I imagine conversations like this take place quite a lot – especially these days.   I can understand the pressures which lead to adult children approaching their parents for help. What astonished me was that this conversation took place in public, within earshot of a dozen people – in a public coffee bar – in public.

It got me thinking; not so much about the inheritance issue, although that could certainly form the basis of an intriguing narrative. But instead the thought that a personal conversation – one that should have taken place out of earshot of anyone – a conversation overheard in a coffee bar, could open the door to a story, and pretty much any kind of story at that.

I’m trying to get together some ideas for my second novel – wondering all the while what will be the fate of the first. That’s why I’ve turned to my notepads. Here I’ve found the details of several more places where I’ve passed a few minutes over food or drink, or days of leisure; a detailed description of a spectacular barn conversion completed by the friend of a friend, painful notes on an excruciating weekend away (everything is material for the writer); characters from all sorts of places whose visual appearance or mannerisms have made an impression, tastes and sounds, and several, several other moments in time. I don’t take anywhere near as many notes as writers should (I imagine), but even so, I’m already amassing quite a diverse selection of what one might think of as springboards, creatively speaking.

Springboards are all very well, but when one can write about absolutely anything, when one can create whatever kind of a story one wants, and bring to life whatever collection of characters one cares to imagine, the question is this… where… where… where on earth do I begin?

21 thoughts on “Back to the Notepads

  1. Would love to be able to write like this! I was just thinking maybe you could combine the two and write a crime novel! Day shortly after their conversation the woman dies.
    Perhaps the folder the man is carrying contains his mother’s will. He’s stolen it to edit iy. As she discolsed he wasn’t getting much. But he’s not the only one who wants it. Perhaps she wasn’t as sweet and innocent as her elderly frame suggests. Maybe she had a secret son and was paying off the adoptive family to keep quiet?
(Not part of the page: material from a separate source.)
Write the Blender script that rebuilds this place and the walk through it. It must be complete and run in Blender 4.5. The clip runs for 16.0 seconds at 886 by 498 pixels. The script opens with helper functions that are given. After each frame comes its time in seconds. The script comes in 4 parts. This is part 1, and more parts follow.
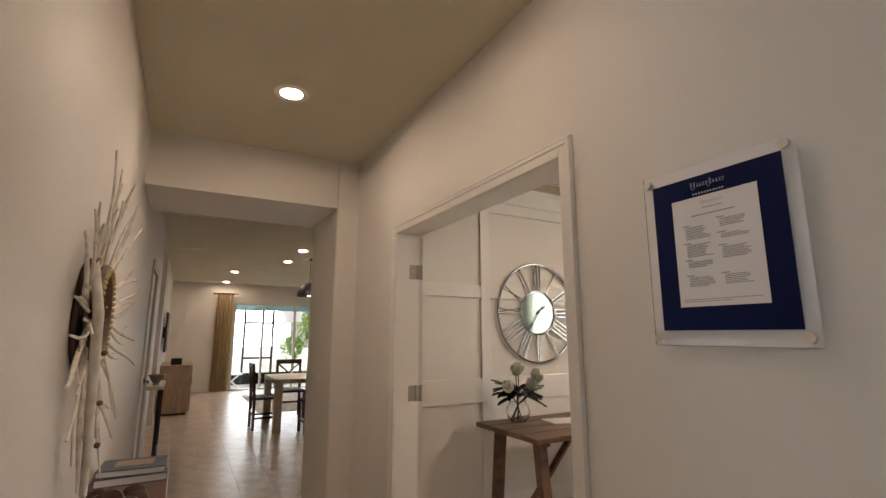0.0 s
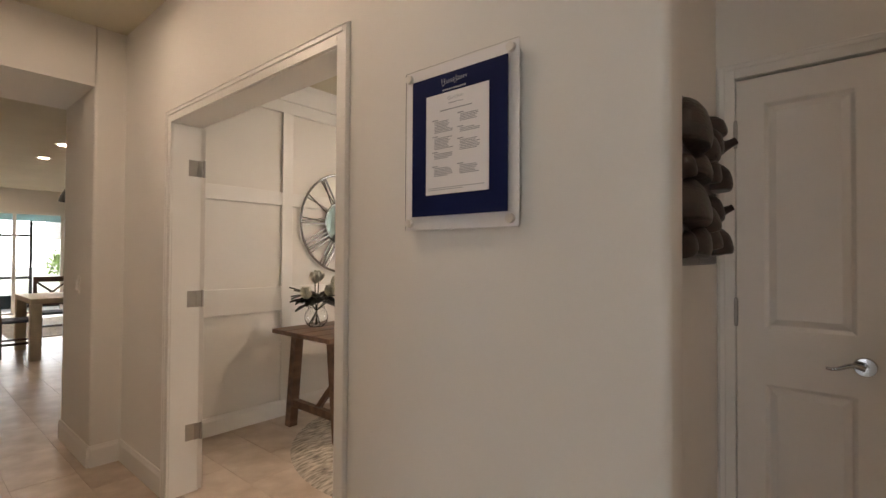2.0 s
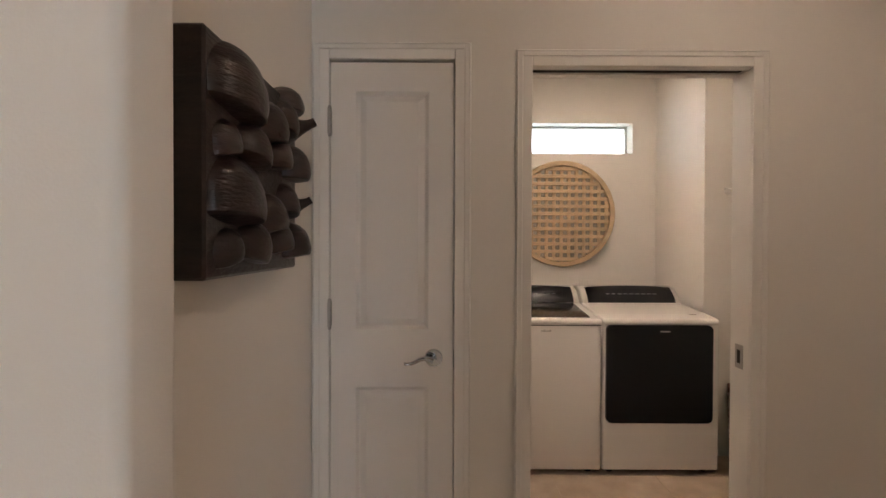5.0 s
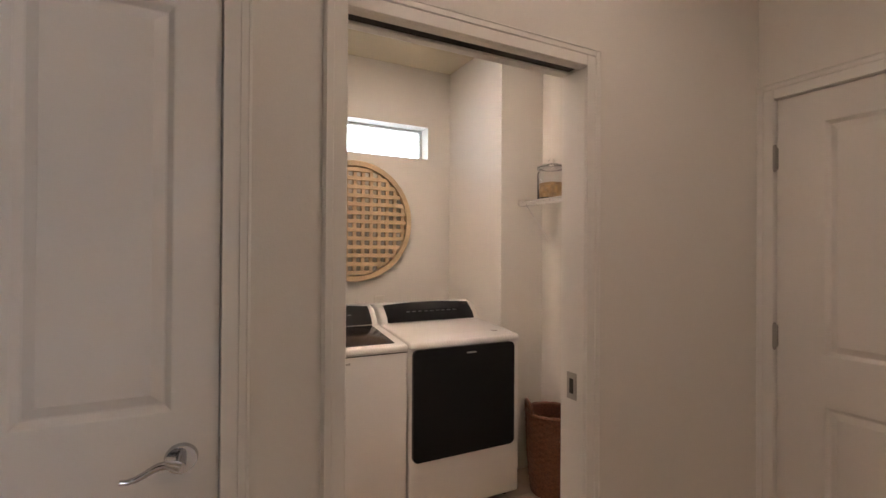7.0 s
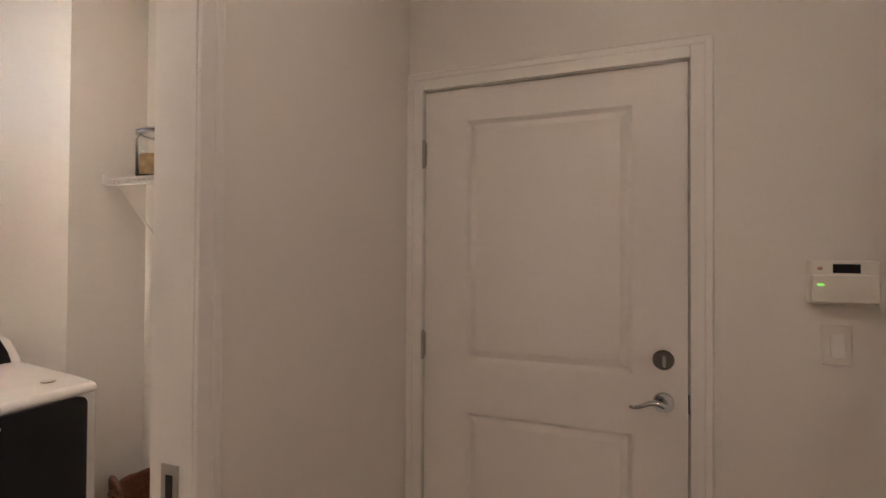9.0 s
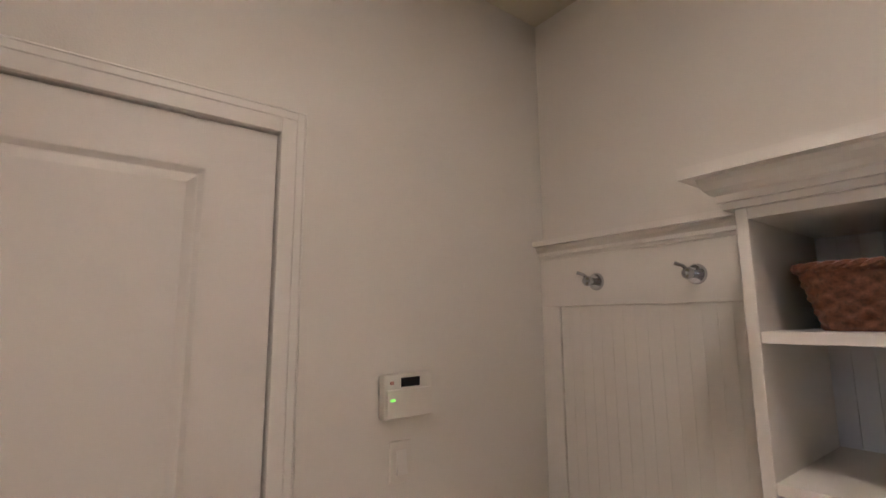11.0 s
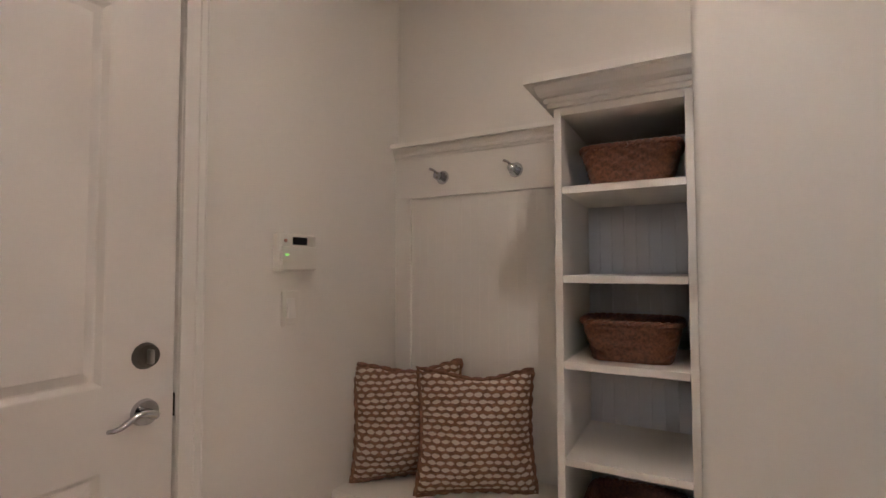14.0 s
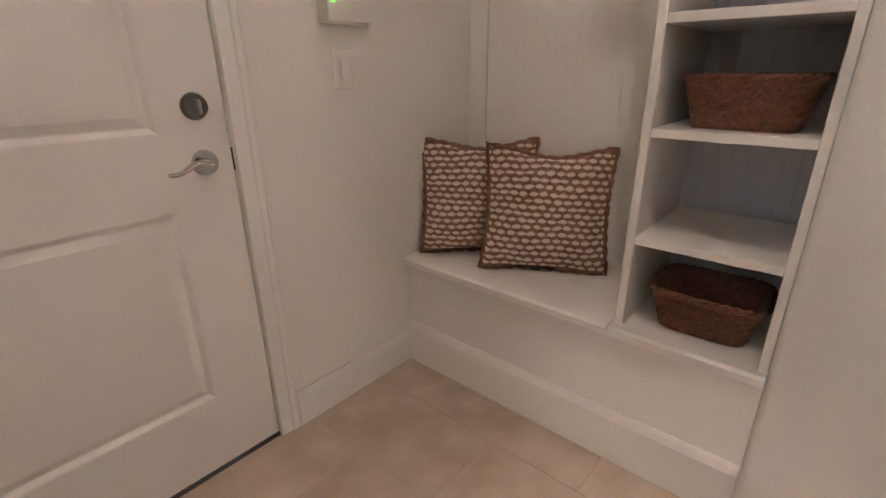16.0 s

Or maybe she has a sordid past and got entangled with people who she had been blackmailing foe money. (Say she knew about a murder) and now that she was gone they want their money back! Lol. Got carried away. Very promising! Will stay tuned!
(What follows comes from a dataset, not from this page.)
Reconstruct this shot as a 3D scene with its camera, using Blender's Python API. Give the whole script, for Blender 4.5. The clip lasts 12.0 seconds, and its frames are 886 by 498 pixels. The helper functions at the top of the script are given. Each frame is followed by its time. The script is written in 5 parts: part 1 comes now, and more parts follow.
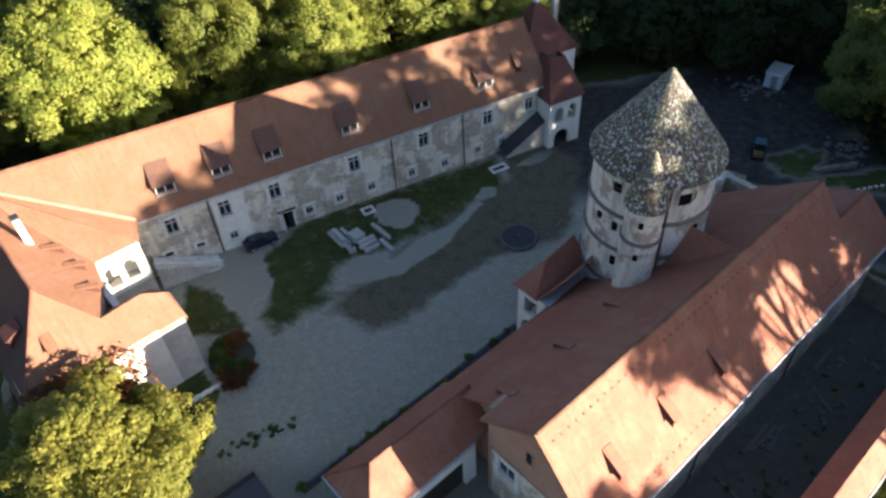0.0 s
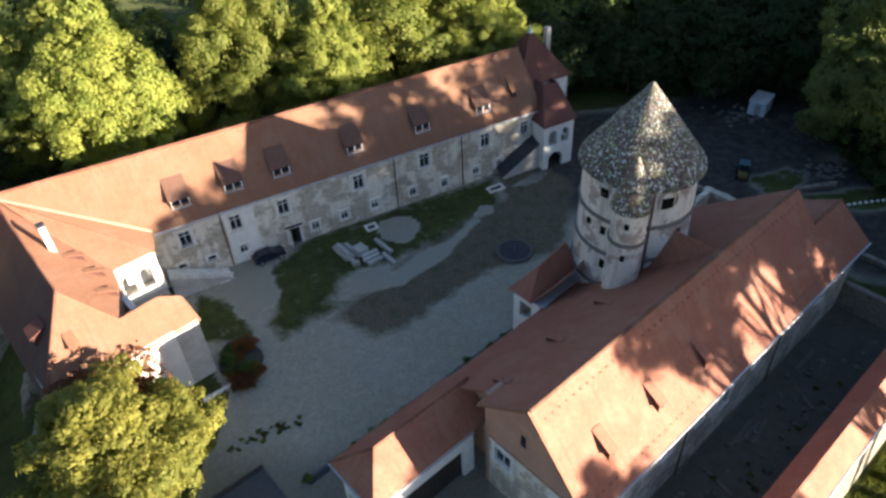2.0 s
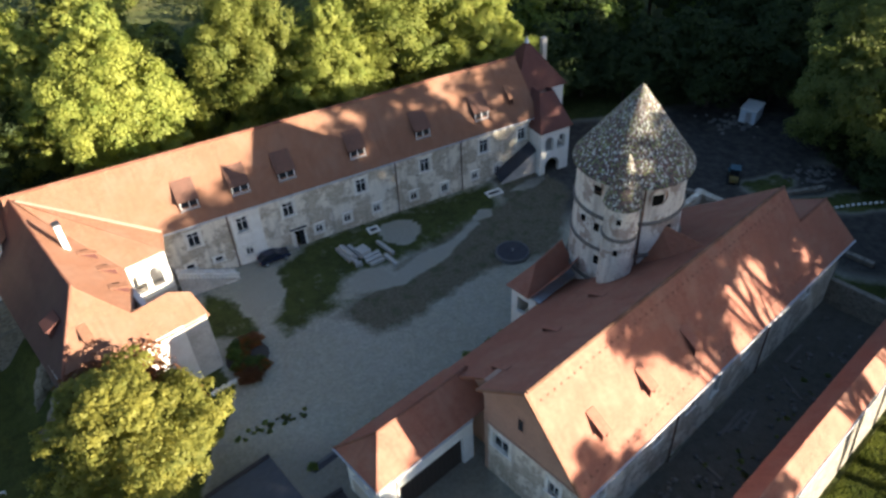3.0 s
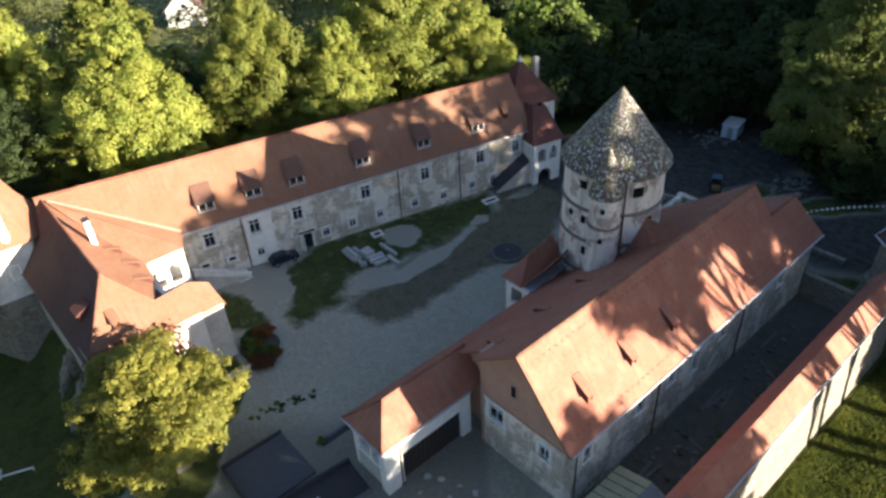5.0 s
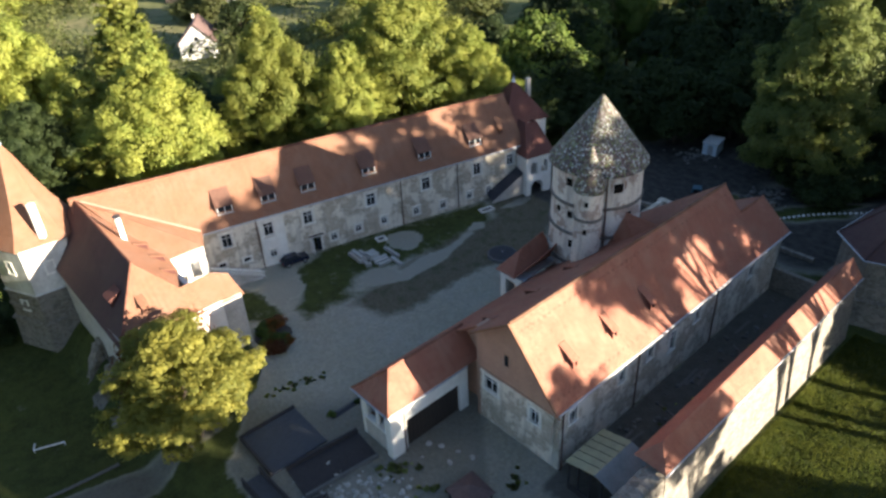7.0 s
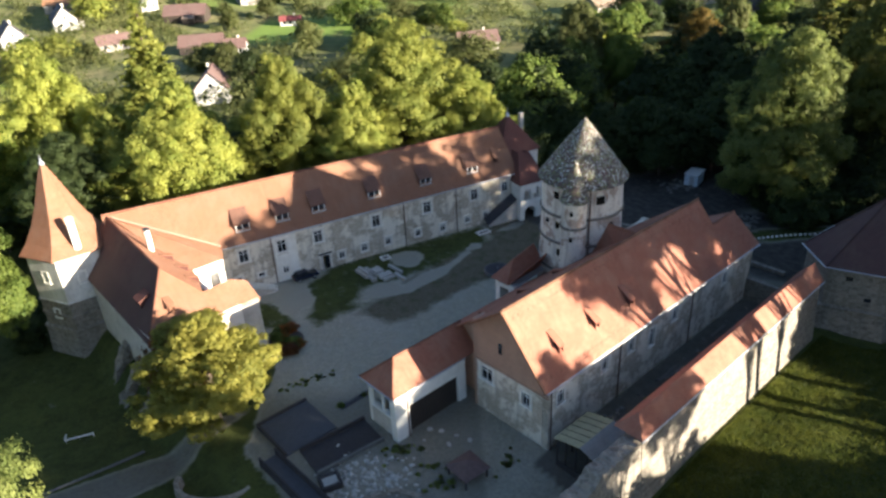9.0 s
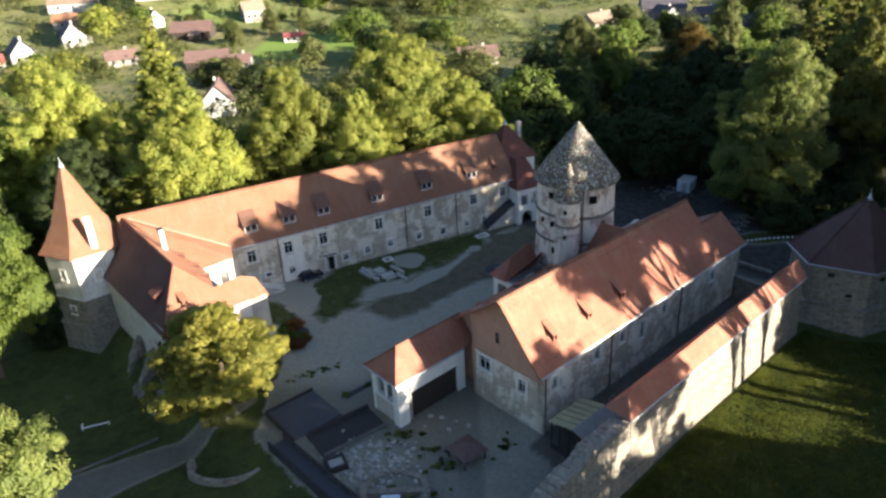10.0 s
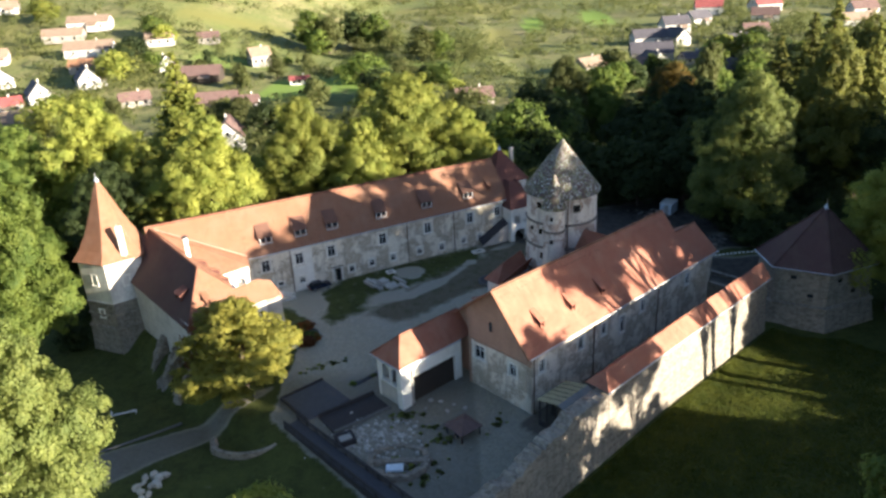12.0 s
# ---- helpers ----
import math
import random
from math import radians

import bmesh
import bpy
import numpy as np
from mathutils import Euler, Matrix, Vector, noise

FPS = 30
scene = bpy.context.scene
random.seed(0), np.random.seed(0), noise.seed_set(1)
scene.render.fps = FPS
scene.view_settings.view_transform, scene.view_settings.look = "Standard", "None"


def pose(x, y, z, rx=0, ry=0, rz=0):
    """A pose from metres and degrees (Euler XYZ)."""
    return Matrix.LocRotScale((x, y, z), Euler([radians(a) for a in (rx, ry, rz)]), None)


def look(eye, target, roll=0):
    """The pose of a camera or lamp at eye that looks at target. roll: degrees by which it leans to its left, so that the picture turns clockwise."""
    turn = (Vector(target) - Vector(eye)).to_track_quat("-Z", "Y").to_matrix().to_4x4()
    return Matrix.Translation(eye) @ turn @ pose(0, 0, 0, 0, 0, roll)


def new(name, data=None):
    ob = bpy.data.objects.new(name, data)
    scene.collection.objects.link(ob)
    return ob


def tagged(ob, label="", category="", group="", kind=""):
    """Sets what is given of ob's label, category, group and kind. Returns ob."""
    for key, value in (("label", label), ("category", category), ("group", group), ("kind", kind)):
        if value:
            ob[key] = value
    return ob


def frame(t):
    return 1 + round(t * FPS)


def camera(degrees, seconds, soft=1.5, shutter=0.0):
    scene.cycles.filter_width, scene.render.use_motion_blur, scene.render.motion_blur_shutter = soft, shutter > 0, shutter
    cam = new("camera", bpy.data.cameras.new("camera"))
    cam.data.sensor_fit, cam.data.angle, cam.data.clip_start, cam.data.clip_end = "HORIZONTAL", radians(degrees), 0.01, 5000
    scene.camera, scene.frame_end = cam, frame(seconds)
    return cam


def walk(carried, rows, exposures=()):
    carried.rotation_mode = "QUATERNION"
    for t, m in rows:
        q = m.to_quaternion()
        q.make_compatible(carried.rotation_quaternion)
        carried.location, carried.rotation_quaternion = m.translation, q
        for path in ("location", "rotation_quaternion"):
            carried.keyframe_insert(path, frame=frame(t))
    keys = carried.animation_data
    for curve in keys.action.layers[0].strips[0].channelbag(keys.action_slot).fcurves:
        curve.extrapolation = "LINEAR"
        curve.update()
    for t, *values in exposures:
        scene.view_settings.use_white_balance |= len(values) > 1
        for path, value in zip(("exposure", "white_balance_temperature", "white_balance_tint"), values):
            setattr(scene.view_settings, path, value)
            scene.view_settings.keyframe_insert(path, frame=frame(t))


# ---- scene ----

    1. Wow! I love it! But isn’t this the fabulous fun of writing, that you can start with a moment, or the grain of an idea, and take it absolutely anywhere you choose.
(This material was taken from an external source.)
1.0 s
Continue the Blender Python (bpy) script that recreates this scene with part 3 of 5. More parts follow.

  2. I’m very impressed with the story beginnings you found in your notepad. If that’s your typical quality when writing a first draft, I’m very jealous!
    As to your question, where do you begin? What interests you? What do you hate? What injustices do you want to bring to people’s attention or what glories? What are your fears or desires?
    Whatever you choose, make sure there is enough in there to keep your passion for the story going long after the love of writing it fades, because that is the thing that will drive you to completion.

    1. All good questions, Dylan. And you’re so right about the need to keep the passion going, as the fun part becomes the properly hard work. As for my man-being-pushed-out-of-a-car starter for ten, I confess I was quite pleased with that little clutch of thoughts! I was on my way to a writerly event at the time, so perhaps my creative juices were particularly active.

  3. I never go to coffee shops to write because I treasure my silence. But after reading your post and those of others with a similar theme, I realized the point of going there is not necessarily to bury my head in my laptop and write, but rather to sit back and soak up the environment around me. As you point out, useful fodder for our fiction abounds there.

    1. I agree entirely re the need for peace and quiet to write, for me, coffee shops are for me and my notepad.

  4. Quality snippets from your notebooks Jools. I spent a good deal of my last trip around Colombia noting and soaking up places, people and moments for my next novel. You can’t beat getting out into the world and opening yourself to inspiration.

    1. I did the same in Turkey last year and it proved invaluable to adding colour to several scenes in Singled Out. All sorts of things we barely notice in passing, are recorded and banked so we can dip into our reserve whenever we need. I used to think the whole writerly notepad thing was a bit pretentious – but not any more!

  5. Thank you for the inspiration. I am reading your blog in a coffee shop and you have inspired me to close down the iPad order another brew and release my notebook. I love working with notebooks. Laptops, and iPads are for working. Notebooks are for creating.

    1. Inspiration comes from many sources, and I’m delighted that I had some to offer you in my post! I’ve always enjoyed those moments where we can sit and watch the world go by – be it in a bar, a cafe or the ubiquitous coffee shop. The parade of everyday that passes before our eyes offers a rich harvest of sights, sounds, tastes and smells. I’m always amazed by how much better I remember a time, place or person, when I have scrawled a few notes down – even if I haven’t read back through them for many months.

  6. Interesting as always my dear lady. I guess at times we must all suffer a period of time when we cannot do what we want to with much fluidity. I have to say Jools that when I get stuck I find it most helpful to write poetry for a short while so I can resume my regular writing again. Works for me. Our brains don’t always do what we want do they? But by all means start your work on your second book as the first one is done and waiting to be discovered. That will take care of itself. Who knows, maybe your second will prove to be even better than the first and take off. You have a beautiful mind with so much passion never stop what you do so well.

    1. I know I write smoothly when I’m ‘in the zone’, but when the writing process stutters and stalls, it’s like an engine – it needs a jump-start to get it going again. That’s my current challenge. Such lovely words again from you, BillP. 🙂

    1. Perry, I was thinking I can’t believe I didn’t see this! But then I realised it only came out yesterday, so now I don’t feel so bad. I love it – and my own growing collection of notepads. Would you believe, I have scrap ones and neat ones and certain gems migrate from scrap to neat, so I can be sure not to lose them. I have ones that I’ve ‘pimped up’ which are too delicate to travel around in my handbag, and a whole drawer-full of plain brown, corporate branded (freebies!) and cute giftie ones too. I’m holding on to them for when I become a globally renowned besteselling author and people actually care what I’ve been writing in them 😉

        1. What a great post! Thanks for putting me (and everyone else) on to it. I particularly liked her use of multi-coloured gel pens – that’s a good one.

  7. Actually I do write down what I hear people say and they never notice. If you take another book with you, open it, glance at it occasionally, they just think you’re studying that. Terribly sneaky. But hey, you’ve not miked them up, or bugged the table, or sitting on their laps, so it’s public stuff. The thing I like about people’s conversations is not so much what they say, but the way they overlay each other. It’s really helpful in structuring fictional conversations. Great post. Thanks.